Monday, August 31, 2009

Learning To Deal

This past weekend I had an experience that I never thought I would have. My DH and I traveled to Toledo to visit his grandmother who is in Hospice. Walking in the doors, I was amazed how calming the building felt. The walls were beautiful. The paintings on the walls were perfect. As we walked down to her room, you felt a calmness.

Walking in for the first time, looking around and seeing everything was eye opening. For me watching her lay there in pain, not able to rest was so difficult. I did the only thing that I felt I could do, sit and hold her hand and start quietly in my head saying prayers. I moved from the Lord's Prayer and then on to the Hail Mary.

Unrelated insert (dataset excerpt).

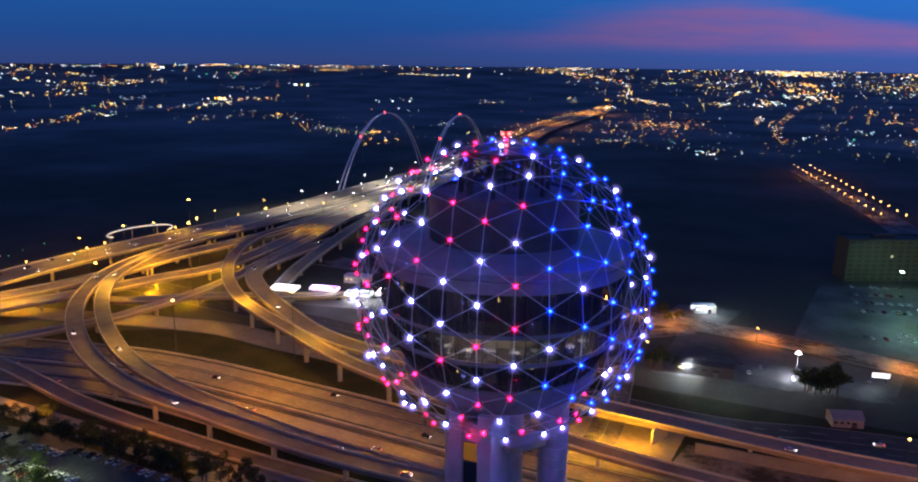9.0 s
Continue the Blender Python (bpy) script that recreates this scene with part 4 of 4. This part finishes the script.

In between these prayers that I have been taught, I just asked for Jesus to be with her, to guide her and to help her during these times. I though of my favorite prayer, Footprints, and praying during this difficult time before death, that Jesus was carrying Grandma, helping her through the end of her suffering.

I had comfort when the nurses and the STNA's said that everything that was happening was all normal and part of the stages of death. It was a comfort, but still not easy to watch. I wanted to take her pain and let her be peaceful.

We are still waiting as of today, waiting to hear what was going to happen next. I pray for her to be comfortable, and that she is able to be welcomed into the glory of heaven. While I know that we will miss her and mourn for her, I will be comforted knowing that she is in the promised land with Jesus.